The life of this union,
lived out in our community with one another,
is an act of proclamation of God’s Word,
a lifelong sermon on the joys that await God’s people
when he will join them together in heaven
to become the bride of Christ.

Sometimes the preaching of our marriages
gets distracted, goes off-topic,
and runs into the danger of getting drowned out
by the noise and the bedlam of daily life.

That’s what the liturgy means by saying:

“…the gladness of marriage can be overcast
and the gift of the family can become a burden.”

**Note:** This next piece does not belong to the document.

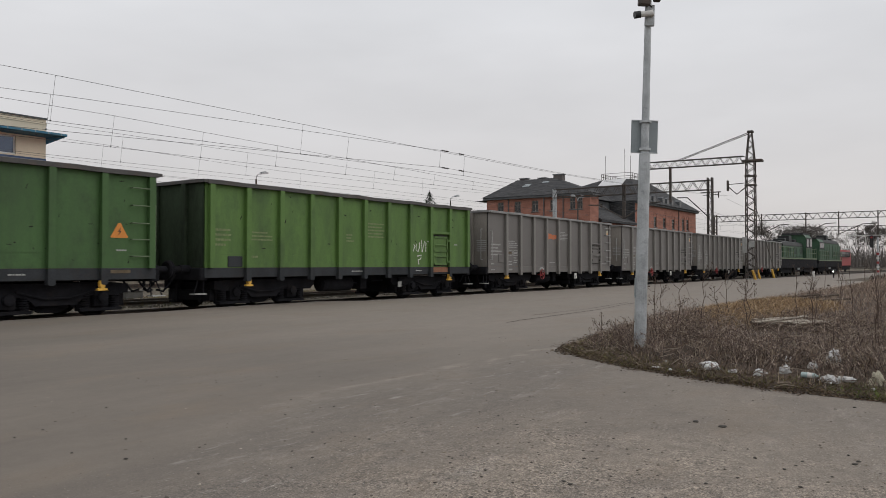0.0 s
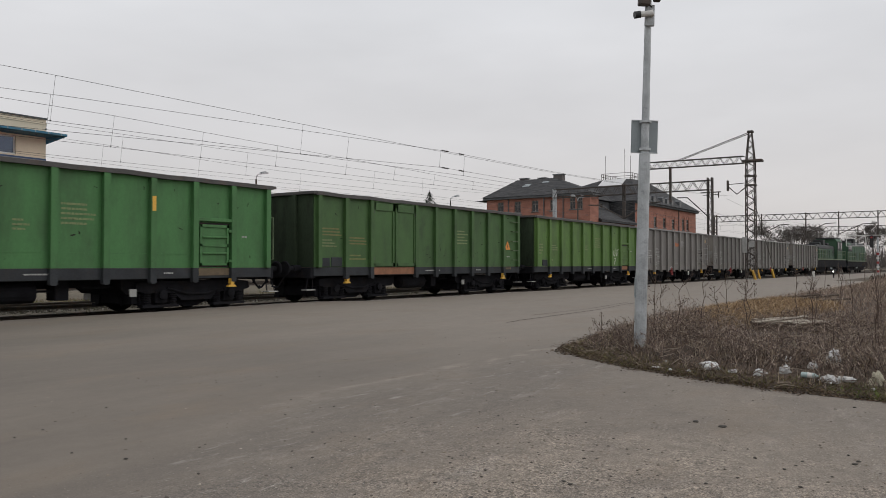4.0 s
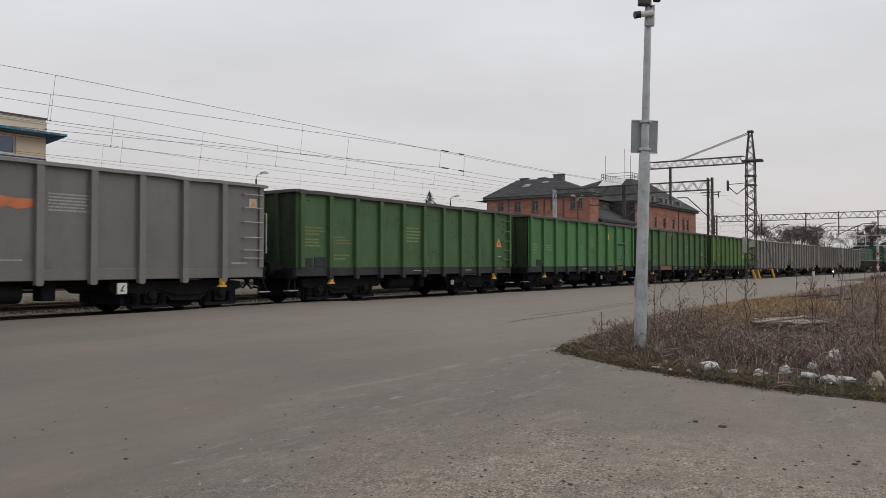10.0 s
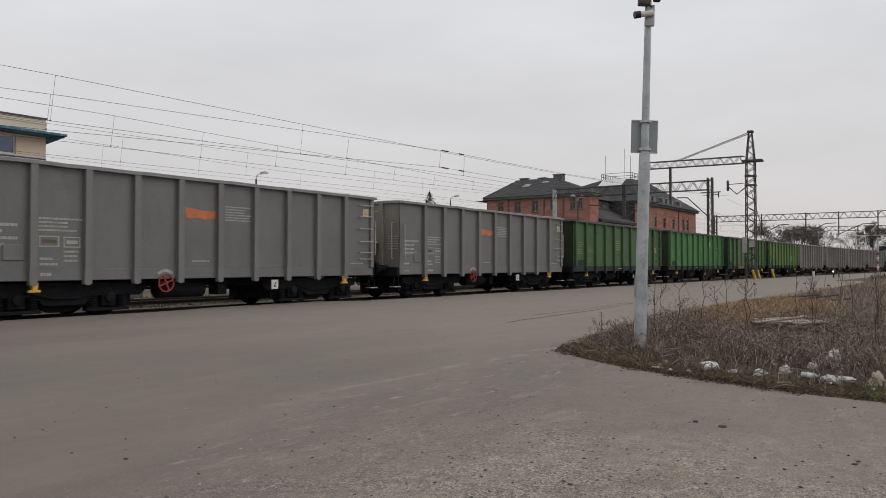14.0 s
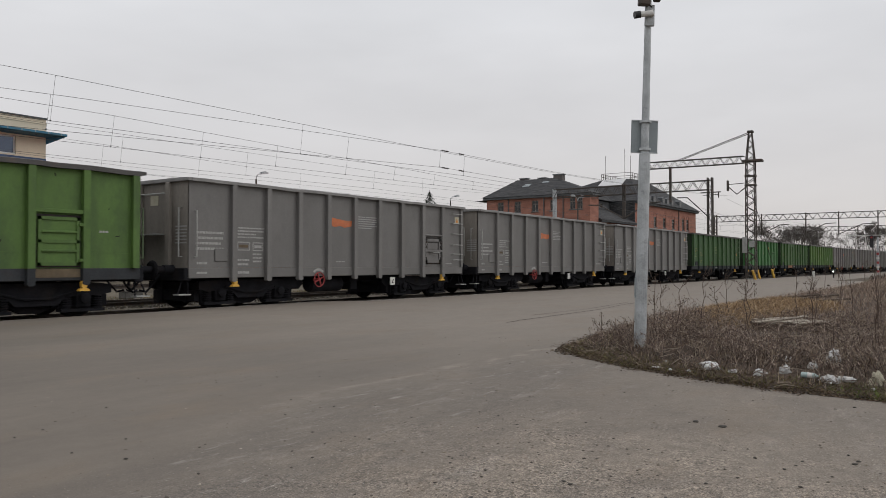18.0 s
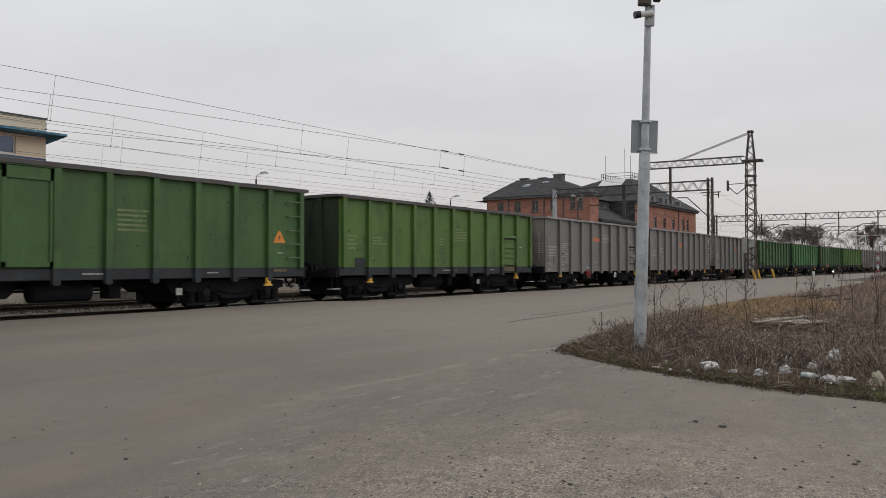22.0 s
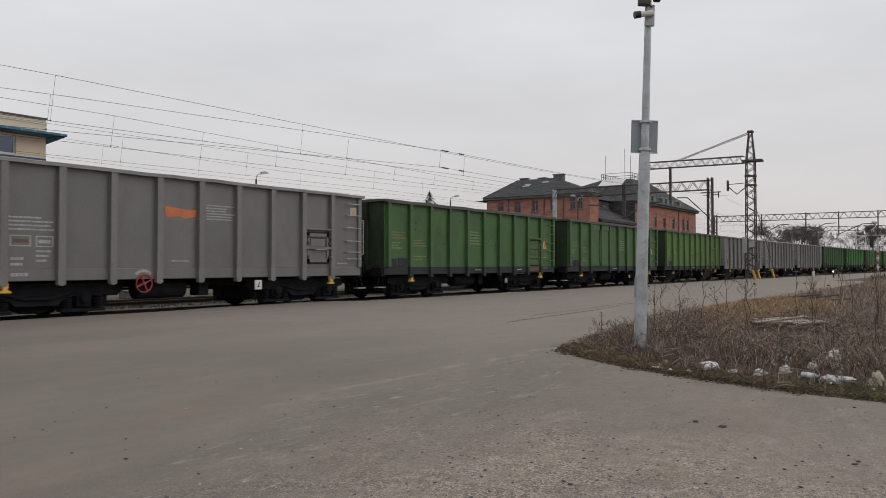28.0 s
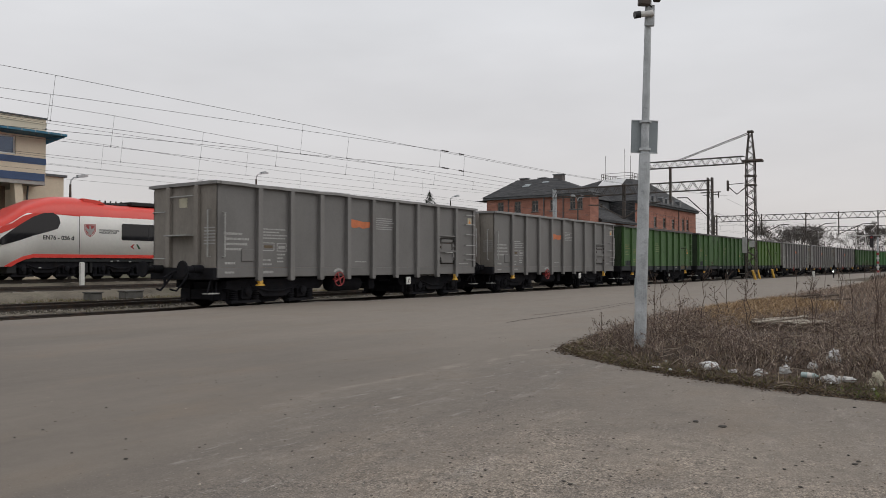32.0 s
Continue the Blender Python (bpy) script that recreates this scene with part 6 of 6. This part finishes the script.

But just as God forgives us
when we come to him with penitence in our hearts,
he will refresh and reinvigorate
a marriage when the woman and the man
come together before God
in mutual recognition of their sin,
their age-old rebellion.

This renews the voice of the marriage,
and makes it once again a witness
to the promise of God to make all things new.

And so, in all things,
the ultimate purpose of marriage
is to prepare us,
by experience and by expression,
for the destiny that awaits us in heaven.

This helps to make clear
why God made men and women to be partners in marriage,
why he founds human community upon marriage,
and why our liturgy echoes what Jesus Christ proclaims,

“Therefore what God has joined together,
let no one separate.” (Mark 10:9, NRSV)

This joining empowers us to proclaim God’s Word,
while separating silences the proclamation.
The joining of a man and a woman
offers us a glimpse, a foretaste, of the joining of Christ and his bride.
That makes the separation of divorce
a veil that hides the new heaven from our eyes,
a noise that drowns out the music of the wedding feast.

And so, we are called, as a people,
to make the proclamation God intends.
But because of our nature,
we seem inevitably to be drawn
to ask questions like the ones on the lips of the Pharisees.
Is divorce lawful?
Or we could add the many questions raised by the social statement.
Can we set aside portions of the Scriptures
that make people feel excluded?
Can we devise a public recognition
of the relationships between people of the same gender?
Can people in such relationships
be admitted to the ranks of the clergy?

But no matter what questions we ask,
no matter what may puzzle or perplex us,
no matter what direction our culture might suggest we go,
we have been blessed with the Word in the Scriptures,
we have received the traditions of the Church,
we are called to make a witness of our faith
both through our speech and our action.
This witness, when it is faithful,
clearly proclaims God’s will and prepares us to await
the Bridegroom’s “coming in power
to share with us the great and promised feast.” Amen.